Instructions for the task
Print the lines of the listing below verbatim from its first line through the line bearing "q = m.to_quaternion()". Any pictures are to be omitted.

Material
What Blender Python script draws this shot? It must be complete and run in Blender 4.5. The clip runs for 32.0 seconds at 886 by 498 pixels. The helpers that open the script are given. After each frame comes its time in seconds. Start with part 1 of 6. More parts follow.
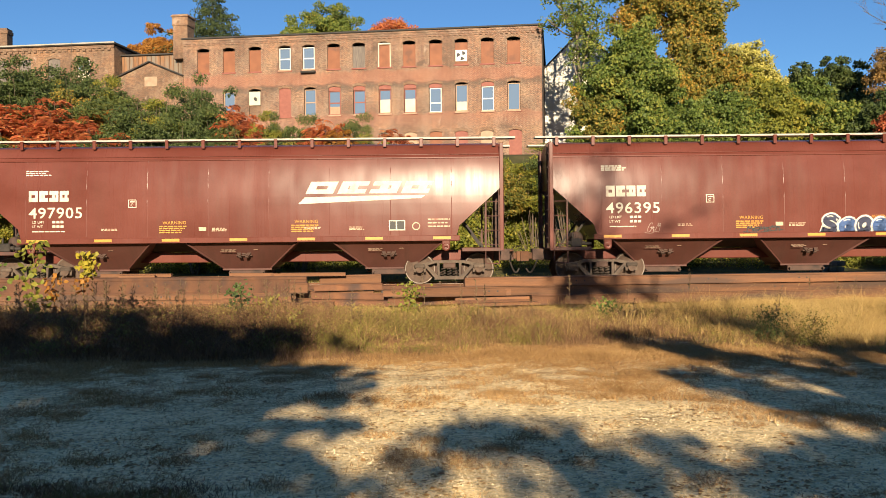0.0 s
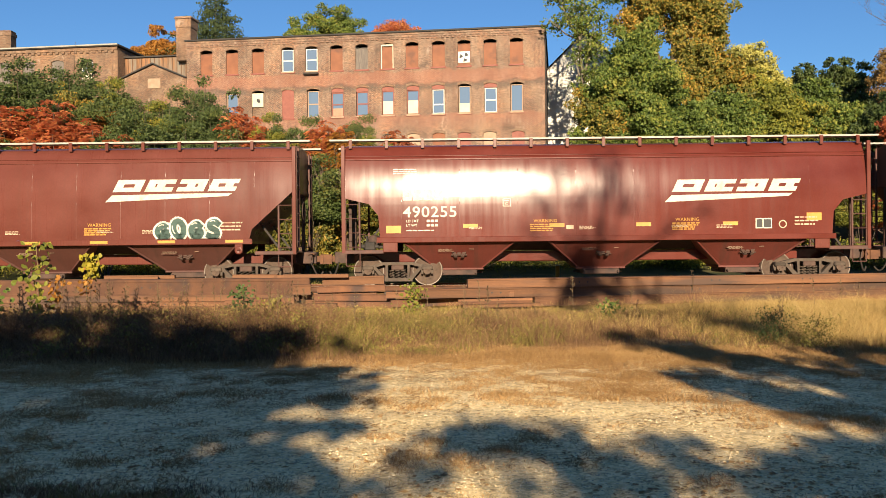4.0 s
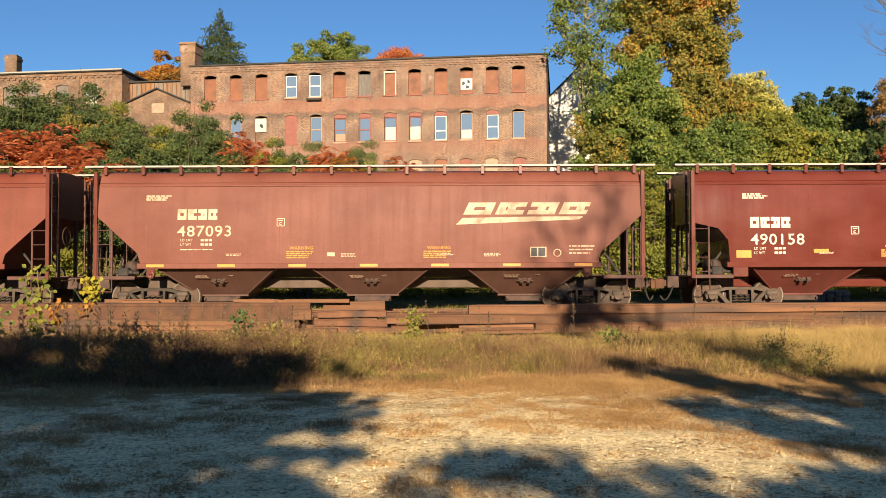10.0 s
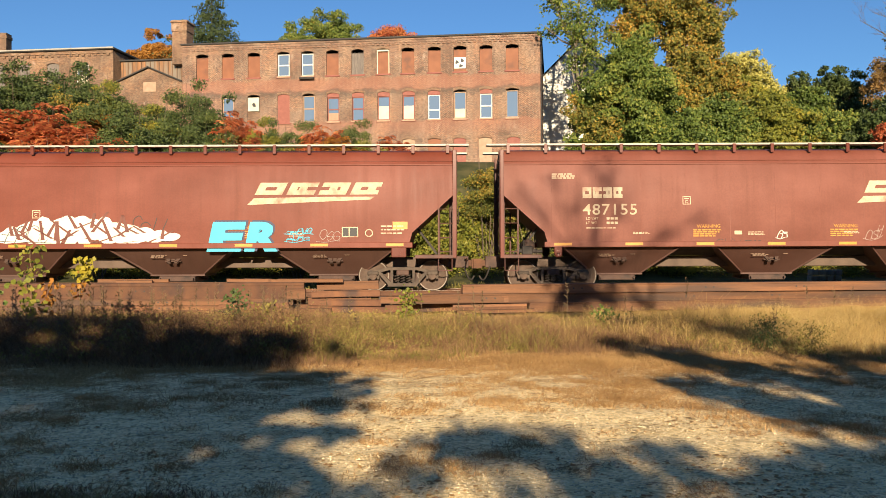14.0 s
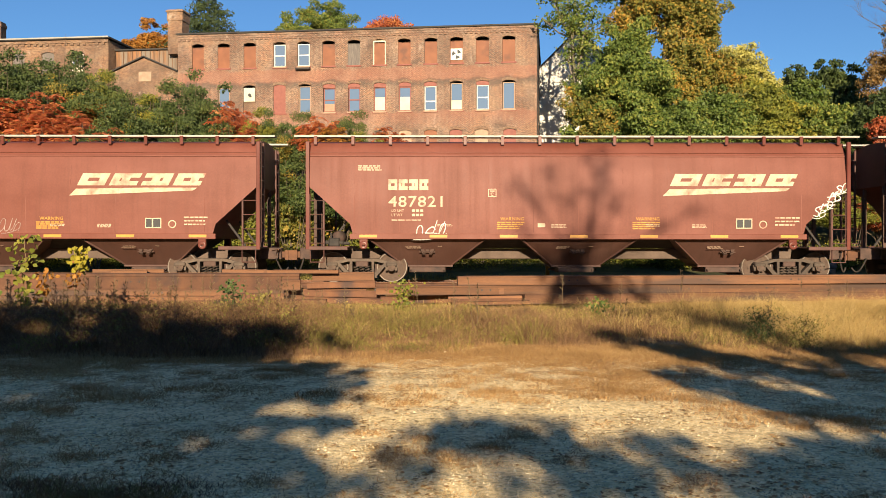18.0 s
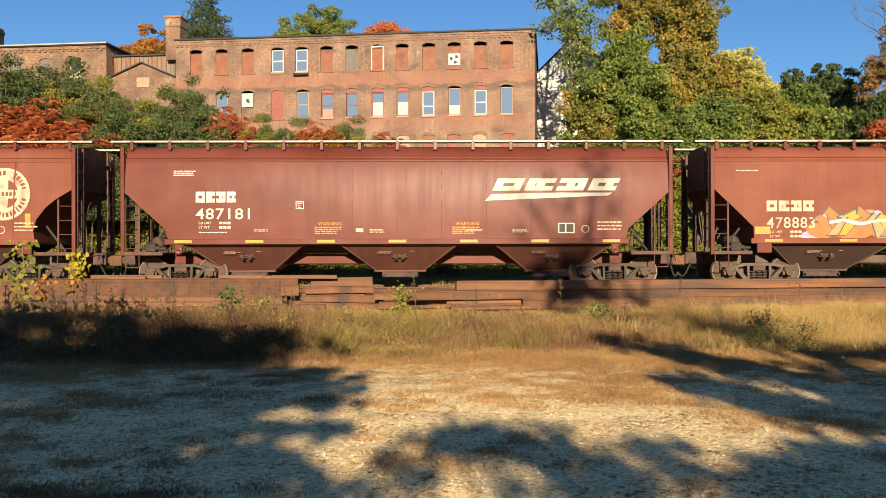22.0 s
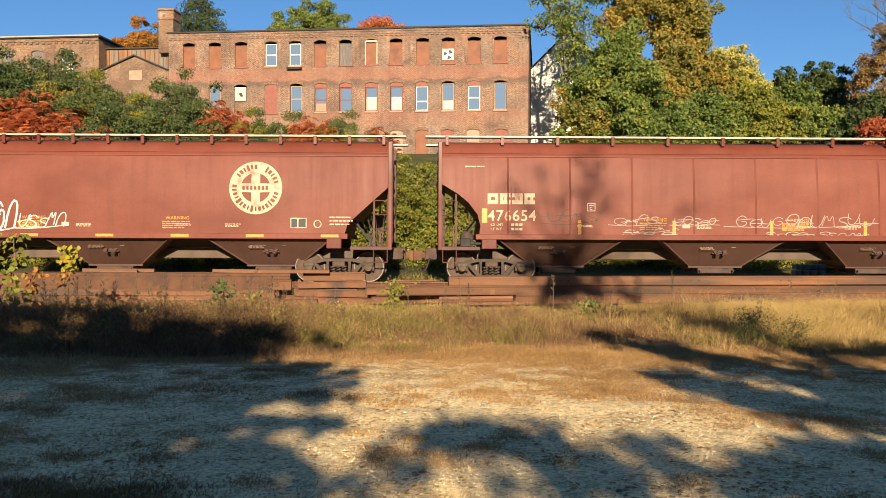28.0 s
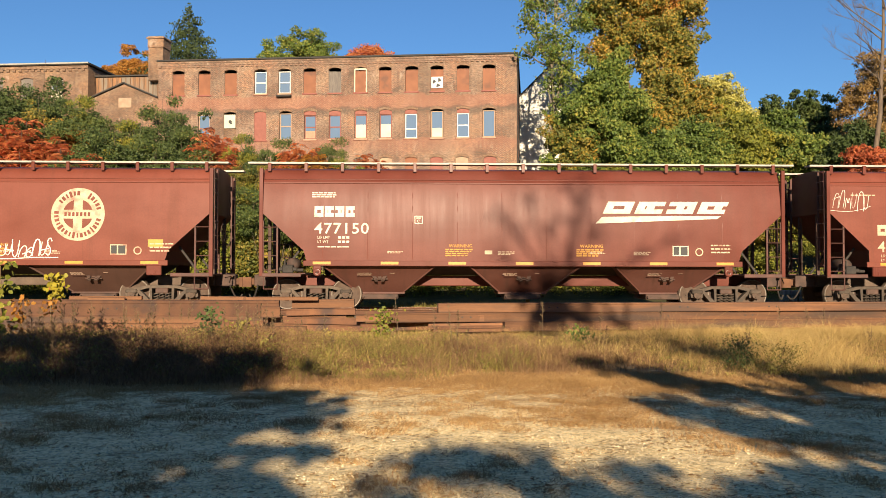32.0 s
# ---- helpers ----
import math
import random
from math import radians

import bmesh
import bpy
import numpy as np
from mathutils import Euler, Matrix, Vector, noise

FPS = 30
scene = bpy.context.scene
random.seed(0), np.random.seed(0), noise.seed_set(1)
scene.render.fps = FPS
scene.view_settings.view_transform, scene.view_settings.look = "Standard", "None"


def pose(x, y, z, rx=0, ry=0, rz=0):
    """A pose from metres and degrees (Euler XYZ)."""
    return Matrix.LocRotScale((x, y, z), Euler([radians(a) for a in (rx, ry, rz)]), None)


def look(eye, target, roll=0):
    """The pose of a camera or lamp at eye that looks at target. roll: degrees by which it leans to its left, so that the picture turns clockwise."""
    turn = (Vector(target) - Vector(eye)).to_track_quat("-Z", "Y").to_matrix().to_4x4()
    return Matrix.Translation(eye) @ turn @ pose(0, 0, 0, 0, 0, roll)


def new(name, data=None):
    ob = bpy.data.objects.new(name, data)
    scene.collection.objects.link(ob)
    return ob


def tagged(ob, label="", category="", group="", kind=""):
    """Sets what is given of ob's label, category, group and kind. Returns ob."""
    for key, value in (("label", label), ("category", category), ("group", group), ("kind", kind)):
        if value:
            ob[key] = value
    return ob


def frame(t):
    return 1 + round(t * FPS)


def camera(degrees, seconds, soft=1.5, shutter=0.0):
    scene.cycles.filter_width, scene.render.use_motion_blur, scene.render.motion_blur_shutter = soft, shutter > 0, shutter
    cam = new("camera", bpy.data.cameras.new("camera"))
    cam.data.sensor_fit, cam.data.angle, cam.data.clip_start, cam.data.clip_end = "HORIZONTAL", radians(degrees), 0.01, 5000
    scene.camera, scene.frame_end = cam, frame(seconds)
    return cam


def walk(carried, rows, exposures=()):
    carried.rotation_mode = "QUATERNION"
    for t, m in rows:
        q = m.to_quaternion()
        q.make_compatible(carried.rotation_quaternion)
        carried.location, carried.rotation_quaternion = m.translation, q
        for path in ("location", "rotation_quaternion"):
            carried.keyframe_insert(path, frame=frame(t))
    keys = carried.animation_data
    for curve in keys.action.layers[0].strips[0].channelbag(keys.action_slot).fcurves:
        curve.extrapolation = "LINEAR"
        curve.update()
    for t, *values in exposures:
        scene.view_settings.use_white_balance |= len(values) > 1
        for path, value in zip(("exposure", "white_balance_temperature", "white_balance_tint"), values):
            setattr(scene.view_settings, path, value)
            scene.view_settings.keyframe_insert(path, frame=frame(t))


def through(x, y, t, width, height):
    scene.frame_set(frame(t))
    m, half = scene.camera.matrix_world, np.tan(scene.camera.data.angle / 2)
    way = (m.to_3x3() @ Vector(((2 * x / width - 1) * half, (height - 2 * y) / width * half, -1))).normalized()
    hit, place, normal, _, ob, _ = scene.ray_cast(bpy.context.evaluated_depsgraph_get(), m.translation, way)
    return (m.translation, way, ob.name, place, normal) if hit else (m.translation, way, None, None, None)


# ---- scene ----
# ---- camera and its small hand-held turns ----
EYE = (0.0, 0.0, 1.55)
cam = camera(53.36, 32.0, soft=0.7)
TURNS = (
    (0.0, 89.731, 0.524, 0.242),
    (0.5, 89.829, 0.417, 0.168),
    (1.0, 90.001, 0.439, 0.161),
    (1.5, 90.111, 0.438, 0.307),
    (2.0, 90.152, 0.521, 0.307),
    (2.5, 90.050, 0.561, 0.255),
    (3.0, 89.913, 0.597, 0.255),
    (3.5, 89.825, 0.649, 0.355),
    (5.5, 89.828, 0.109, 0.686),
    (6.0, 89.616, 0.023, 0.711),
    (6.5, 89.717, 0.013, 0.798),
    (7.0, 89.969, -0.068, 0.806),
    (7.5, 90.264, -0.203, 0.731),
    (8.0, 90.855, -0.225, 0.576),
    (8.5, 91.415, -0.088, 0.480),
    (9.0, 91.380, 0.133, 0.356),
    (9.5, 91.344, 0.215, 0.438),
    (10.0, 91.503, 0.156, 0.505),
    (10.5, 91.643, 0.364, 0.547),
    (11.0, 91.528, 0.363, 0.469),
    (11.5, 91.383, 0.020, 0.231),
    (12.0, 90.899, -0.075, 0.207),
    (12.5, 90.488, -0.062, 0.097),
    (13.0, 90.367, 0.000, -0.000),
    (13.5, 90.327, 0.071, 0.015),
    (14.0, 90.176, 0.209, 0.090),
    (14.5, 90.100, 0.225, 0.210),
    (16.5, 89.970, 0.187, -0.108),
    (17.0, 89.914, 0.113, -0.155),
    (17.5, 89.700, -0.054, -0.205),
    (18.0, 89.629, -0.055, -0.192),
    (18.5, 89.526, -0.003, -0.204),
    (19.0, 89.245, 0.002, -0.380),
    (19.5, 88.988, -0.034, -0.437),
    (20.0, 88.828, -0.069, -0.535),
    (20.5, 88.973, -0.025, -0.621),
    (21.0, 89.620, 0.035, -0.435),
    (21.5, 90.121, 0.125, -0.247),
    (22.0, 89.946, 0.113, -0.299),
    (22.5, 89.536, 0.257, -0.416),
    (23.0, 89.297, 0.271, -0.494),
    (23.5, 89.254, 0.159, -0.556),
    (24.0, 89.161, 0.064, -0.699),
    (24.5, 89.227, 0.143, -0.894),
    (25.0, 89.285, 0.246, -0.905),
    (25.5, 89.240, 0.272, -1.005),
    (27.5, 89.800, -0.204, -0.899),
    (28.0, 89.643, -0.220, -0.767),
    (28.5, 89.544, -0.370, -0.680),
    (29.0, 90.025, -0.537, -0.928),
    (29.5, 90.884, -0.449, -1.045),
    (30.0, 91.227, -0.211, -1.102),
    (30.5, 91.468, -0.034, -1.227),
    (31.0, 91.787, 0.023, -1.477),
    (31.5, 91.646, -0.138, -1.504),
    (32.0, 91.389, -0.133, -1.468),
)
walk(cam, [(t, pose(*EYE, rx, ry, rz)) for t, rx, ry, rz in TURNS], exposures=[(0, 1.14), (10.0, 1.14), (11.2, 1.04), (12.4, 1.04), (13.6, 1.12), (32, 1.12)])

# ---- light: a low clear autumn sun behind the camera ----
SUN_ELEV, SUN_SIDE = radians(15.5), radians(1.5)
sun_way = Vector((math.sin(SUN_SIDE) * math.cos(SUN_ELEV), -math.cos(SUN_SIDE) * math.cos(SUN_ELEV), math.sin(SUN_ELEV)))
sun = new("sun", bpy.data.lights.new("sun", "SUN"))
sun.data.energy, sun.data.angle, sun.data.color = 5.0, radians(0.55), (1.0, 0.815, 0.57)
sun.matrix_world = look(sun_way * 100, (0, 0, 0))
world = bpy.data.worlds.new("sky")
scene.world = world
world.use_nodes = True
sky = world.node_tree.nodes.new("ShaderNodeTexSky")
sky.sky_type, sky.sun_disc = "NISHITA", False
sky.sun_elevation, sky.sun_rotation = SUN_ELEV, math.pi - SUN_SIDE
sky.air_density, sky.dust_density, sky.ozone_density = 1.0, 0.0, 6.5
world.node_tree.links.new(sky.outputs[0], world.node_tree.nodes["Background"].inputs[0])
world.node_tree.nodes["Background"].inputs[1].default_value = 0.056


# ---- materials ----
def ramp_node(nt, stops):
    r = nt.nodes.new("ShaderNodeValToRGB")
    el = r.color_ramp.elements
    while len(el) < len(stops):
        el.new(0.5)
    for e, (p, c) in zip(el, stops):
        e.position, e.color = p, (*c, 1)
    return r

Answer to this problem
What Blender Python script draws this shot? It must be complete and run in Blender 4.5. The clip runs for 32.0 seconds at 886 by 498 pixels. The helpers that open the script are given. After each frame comes its time in seconds. Start with part 1 of 6. More parts follow.
0.0 s
4.0 s
10.0 s
14.0 s
18.0 s
22.0 s
28.0 s
32.0 s
# ---- helpers ----
import math
import random
from math import radians

import bmesh
import bpy
import numpy as np
from mathutils import Euler, Matrix, Vector, noise

FPS = 30
scene = bpy.context.scene
random.seed(0), np.random.seed(0), noise.seed_set(1)
scene.render.fps = FPS
scene.view_settings.view_transform, scene.view_settings.look = "Standard", "None"


def pose(x, y, z, rx=0, ry=0, rz=0):
    """A pose from metres and degrees (Euler XYZ)."""
    return Matrix.LocRotScale((x, y, z), Euler([radians(a) for a in (rx, ry, rz)]), None)


def look(eye, target, roll=0):
    """The pose of a camera or lamp at eye that looks at target. roll: degrees by which it leans to its left, so that the picture turns clockwise."""
    turn = (Vector(target) - Vector(eye)).to_track_quat("-Z", "Y").to_matrix().to_4x4()
    return Matrix.Translation(eye) @ turn @ pose(0, 0, 0, 0, 0, roll)


def new(name, data=None):
    ob = bpy.data.objects.new(name, data)
    scene.collection.objects.link(ob)
    return ob


def tagged(ob, label="", category="", group="", kind=""):
    """Sets what is given of ob's label, category, group and kind. Returns ob."""
    for key, value in (("label", label), ("category", category), ("group", group), ("kind", kind)):
        if value:
            ob[key] = value
    return ob


def frame(t):
    return 1 + round(t * FPS)


def camera(degrees, seconds, soft=1.5, shutter=0.0):
    scene.cycles.filter_width, scene.render.use_motion_blur, scene.render.motion_blur_shutter = soft, shutter > 0, shutter
    cam = new("camera", bpy.data.cameras.new("camera"))
    cam.data.sensor_fit, cam.data.angle, cam.data.clip_start, cam.data.clip_end = "HORIZONTAL", radians(degrees), 0.01, 5000
    scene.camera, scene.frame_end = cam, frame(seconds)
    return cam


def walk(carried, rows, exposures=()):
    carried.rotation_mode = "QUATERNION"
    for t, m in rows:
        q = m.to_quaternion()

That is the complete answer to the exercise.